**Task details**
Would you return the complete listing below word for word?

### Collected data

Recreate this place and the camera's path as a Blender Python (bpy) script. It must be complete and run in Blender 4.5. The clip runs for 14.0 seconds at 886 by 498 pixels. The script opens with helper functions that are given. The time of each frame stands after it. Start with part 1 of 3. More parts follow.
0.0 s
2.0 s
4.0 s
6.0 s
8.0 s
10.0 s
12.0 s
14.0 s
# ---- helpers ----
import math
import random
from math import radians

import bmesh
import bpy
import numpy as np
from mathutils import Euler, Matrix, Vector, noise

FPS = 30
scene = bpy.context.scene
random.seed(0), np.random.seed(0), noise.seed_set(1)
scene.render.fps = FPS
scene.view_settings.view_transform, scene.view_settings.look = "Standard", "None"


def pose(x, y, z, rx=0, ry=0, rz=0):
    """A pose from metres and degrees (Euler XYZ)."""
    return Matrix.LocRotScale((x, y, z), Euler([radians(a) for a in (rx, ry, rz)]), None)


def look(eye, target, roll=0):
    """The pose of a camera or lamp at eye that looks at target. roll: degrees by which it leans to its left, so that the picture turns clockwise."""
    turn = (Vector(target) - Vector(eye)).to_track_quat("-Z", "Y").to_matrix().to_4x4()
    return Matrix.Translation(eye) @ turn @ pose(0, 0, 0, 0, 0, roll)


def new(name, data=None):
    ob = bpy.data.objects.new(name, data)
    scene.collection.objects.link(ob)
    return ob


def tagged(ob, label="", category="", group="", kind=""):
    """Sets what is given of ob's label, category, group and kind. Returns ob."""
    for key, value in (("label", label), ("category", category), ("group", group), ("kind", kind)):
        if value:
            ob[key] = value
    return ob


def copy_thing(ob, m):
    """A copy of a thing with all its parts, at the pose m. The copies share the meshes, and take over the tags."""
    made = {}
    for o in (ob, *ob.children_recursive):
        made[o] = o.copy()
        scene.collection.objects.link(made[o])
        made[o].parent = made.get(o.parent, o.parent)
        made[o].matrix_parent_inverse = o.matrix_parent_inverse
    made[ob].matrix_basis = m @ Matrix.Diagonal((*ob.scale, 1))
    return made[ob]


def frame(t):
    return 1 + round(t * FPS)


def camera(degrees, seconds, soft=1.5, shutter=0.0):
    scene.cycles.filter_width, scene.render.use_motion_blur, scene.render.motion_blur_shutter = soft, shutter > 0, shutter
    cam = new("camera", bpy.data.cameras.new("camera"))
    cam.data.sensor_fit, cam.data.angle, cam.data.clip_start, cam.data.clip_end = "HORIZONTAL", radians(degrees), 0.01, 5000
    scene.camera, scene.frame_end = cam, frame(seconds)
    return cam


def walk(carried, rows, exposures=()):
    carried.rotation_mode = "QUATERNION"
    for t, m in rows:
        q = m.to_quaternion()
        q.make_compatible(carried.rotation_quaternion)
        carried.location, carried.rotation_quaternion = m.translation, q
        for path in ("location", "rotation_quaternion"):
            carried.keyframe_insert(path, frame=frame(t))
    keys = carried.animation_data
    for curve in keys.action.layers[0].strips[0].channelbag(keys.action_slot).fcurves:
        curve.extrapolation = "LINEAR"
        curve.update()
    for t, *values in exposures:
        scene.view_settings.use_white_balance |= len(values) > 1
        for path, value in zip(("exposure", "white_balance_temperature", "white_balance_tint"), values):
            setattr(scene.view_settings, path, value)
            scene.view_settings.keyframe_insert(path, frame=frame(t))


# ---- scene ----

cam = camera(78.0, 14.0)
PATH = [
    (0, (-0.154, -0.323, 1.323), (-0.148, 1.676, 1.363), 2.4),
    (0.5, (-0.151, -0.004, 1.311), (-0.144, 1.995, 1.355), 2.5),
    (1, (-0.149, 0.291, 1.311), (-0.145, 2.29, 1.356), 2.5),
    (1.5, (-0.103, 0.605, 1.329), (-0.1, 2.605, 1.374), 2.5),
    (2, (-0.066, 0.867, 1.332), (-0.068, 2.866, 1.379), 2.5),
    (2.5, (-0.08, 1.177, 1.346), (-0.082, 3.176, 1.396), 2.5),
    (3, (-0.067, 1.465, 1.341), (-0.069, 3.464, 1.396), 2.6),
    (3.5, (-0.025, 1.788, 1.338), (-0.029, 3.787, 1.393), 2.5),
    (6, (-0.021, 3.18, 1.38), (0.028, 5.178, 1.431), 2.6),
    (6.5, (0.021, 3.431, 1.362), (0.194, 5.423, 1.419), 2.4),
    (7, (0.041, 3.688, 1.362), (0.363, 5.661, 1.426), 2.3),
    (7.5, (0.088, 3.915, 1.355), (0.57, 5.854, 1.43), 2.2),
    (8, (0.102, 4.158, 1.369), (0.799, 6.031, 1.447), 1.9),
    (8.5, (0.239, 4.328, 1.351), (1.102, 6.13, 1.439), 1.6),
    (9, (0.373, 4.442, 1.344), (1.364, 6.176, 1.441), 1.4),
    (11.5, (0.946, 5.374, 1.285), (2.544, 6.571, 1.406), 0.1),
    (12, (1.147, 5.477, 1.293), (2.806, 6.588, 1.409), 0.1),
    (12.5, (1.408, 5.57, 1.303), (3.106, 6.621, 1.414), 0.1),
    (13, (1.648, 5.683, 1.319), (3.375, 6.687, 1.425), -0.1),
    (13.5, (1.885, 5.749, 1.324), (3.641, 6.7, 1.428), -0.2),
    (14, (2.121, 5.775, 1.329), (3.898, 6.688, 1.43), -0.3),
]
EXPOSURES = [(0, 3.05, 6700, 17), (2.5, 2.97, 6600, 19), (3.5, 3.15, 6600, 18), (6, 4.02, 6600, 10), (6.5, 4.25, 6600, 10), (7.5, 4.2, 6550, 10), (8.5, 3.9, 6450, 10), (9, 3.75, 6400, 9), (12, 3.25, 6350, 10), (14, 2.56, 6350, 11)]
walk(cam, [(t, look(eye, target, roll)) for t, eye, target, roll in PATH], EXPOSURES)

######

**Result of the exercise**
Recreate this place and the camera's path as a Blender Python (bpy) script. It must be complete and run in Blender 4.5. The clip runs for 14.0 seconds at 886 by 498 pixels. The script opens with helper functions that are given. The time of each frame stands after it. Start with part 1 of 3. More parts follow.
0.0 s
2.0 s
4.0 s
6.0 s
8.0 s
10.0 s
12.0 s
14.0 s
# ---- helpers ----
import math
import random
from math import radians

import bmesh
import bpy
import numpy as np
from mathutils import Euler, Matrix, Vector, noise

FPS = 30
scene = bpy.context.scene
random.seed(0), np.random.seed(0), noise.seed_set(1)
scene.render.fps = FPS
scene.view_settings.view_transform, scene.view_settings.look = "Standard", "None"


def pose(x, y, z, rx=0, ry=0, rz=0):
    """A pose from metres and degrees (Euler XYZ)."""
    return Matrix.LocRotScale((x, y, z), Euler([radians(a) for a in (rx, ry, rz)]), None)


def look(eye, target, roll=0):
    """The pose of a camera or lamp at eye that looks at target. roll: degrees by which it leans to its left, so that the picture turns clockwise."""
    turn = (Vector(target) - Vector(eye)).to_track_quat("-Z", "Y").to_matrix().to_4x4()
    return Matrix.Translation(eye) @ turn @ pose(0, 0, 0, 0, 0, roll)


def new(name, data=None):
    ob = bpy.data.objects.new(name, data)
    scene.collection.objects.link(ob)
    return ob


def tagged(ob, label="", category="", group="", kind=""):
    """Sets what is given of ob's label, category, group and kind. Returns ob."""
    for key, value in (("label", label), ("category", category), ("group", group), ("kind", kind)):
        if value:
            ob[key] = value
    return ob


def copy_thing(ob, m):
    """A copy of a thing with all its parts, at the pose m. The copies share the meshes, and take over the tags."""
    made = {}
    for o in (ob, *ob.children_recursive):
        made[o] = o.copy()
        scene.collection.objects.link(made[o])
        made[o].parent = made.get(o.parent, o.parent)
        made[o].matrix_parent_inverse = o.matrix_parent_inverse
    made[ob].matrix_basis = m @ Matrix.Diagonal((*ob.scale, 1))
    return made[ob]


def frame(t):
    return 1 + round(t * FPS)


def camera(degrees, seconds, soft=1.5, shutter=0.0):
    scene.cycles.filter_width, scene.render.use_motion_blur, scene.render.motion_blur_shutter = soft, shutter > 0, shutter
    cam = new("camera", bpy.data.cameras.new("camera"))
    cam.data.sensor_fit, cam.data.angle, cam.data.clip_start, cam.data.clip_end = "HORIZONTAL", radians(degrees), 0.01, 5000
    scene.camera, scene.frame_end = cam, frame(seconds)
    return cam


def walk(carried, rows, exposures=()):
    carried.rotation_mode = "QUATERNION"
    for t, m in rows:
        q = m.to_quaternion()
        q.make_compatible(carried.rotation_quaternion)
        carried.location, carried.rotation_quaternion = m.translation, q
        for path in ("location", "rotation_quaternion"):
            carried.keyframe_insert(path, frame=frame(t))
    keys = carried.animation_data
    for curve in keys.action.layers[0].strips[0].channelbag(keys.action_slot).fcurves:
        curve.extrapolation = "LINEAR"
        curve.update()
    for t, *values in exposures:
        scene.view_settings.use_white_balance |= len(values) > 1
        for path, value in zip(("exposure", "white_balance_temperature", "white_balance_tint"), values):
            setattr(scene.view_settings, path, value)
            scene.view_settings.keyframe_insert(path, frame=frame(t))


# ---- scene ----

cam = camera(78.0, 14.0)
PATH = [
    (0, (-0.154, -0.323, 1.323), (-0.148, 1.676, 1.363), 2.4),
    (0.5, (-0.151, -0.004, 1.311), (-0.144, 1.995, 1.355), 2.5),
    (1, (-0.149, 0.291, 1.311), (-0.145, 2.29, 1.356), 2.5),
    (1.5, (-0.103, 0.605, 1.329), (-0.1, 2.605, 1.374), 2.5),
    (2, (-0.066, 0.867, 1.332), (-0.068, 2.866, 1.379), 2.5),
    (2.5, (-0.08, 1.177, 1.346), (-0.082, 3.176, 1.396), 2.5),
    (3, (-0.067, 1.465, 1.341), (-0.069, 3.464, 1.396), 2.6),
    (3.5, (-0.025, 1.788, 1.338), (-0.029, 3.787, 1.393), 2.5),
    (6, (-0.021, 3.18, 1.38), (0.028, 5.178, 1.431), 2.6),
    (6.5, (0.021, 3.431, 1.362), (0.194, 5.423, 1.419), 2.4),
    (7, (0.041, 3.688, 1.362), (0.363, 5.661, 1.426), 2.3),
    (7.5, (0.088, 3.915, 1.355), (0.57, 5.854, 1.43), 2.2),
    (8, (0.102, 4.158, 1.369), (0.799, 6.031, 1.447), 1.9),
    (8.5, (0.239, 4.328, 1.351), (1.102, 6.13, 1.439), 1.6),
    (9, (0.373, 4.442, 1.344), (1.364, 6.176, 1.441), 1.4),
    (11.5, (0.946, 5.374, 1.285), (2.544, 6.571, 1.406), 0.1),
    (12, (1.147, 5.477, 1.293), (2.806, 6.588, 1.409), 0.1),
    (12.5, (1.408, 5.57, 1.303), (3.106, 6.621, 1.414), 0.1),
    (13, (1.648, 5.683, 1.319), (3.375, 6.687, 1.425), -0.1),
    (13.5, (1.885, 5.749, 1.324), (3.641, 6.7, 1.428), -0.2),
    (14, (2.121, 5.775, 1.329), (3.898, 6.688, 1.43), -0.3),
]
EXPOSURES = [(0, 3.05, 6700, 17), (2.5, 2.97, 6600, 19), (3.5, 3.15, 6600, 18), (6, 4.02, 6600, 10), (6.5, 4.25, 6600, 10), (7.5, 4.2, 6550, 10), (8.5, 3.9, 6450, 10), (9, 3.75, 6400, 9), (12, 3.25, 6350, 10), (14, 2.56, 6350, 11)]
walk(cam, [(t, look(eye, target, roll)) for t, eye, target, roll in PATH], EXPOSURES)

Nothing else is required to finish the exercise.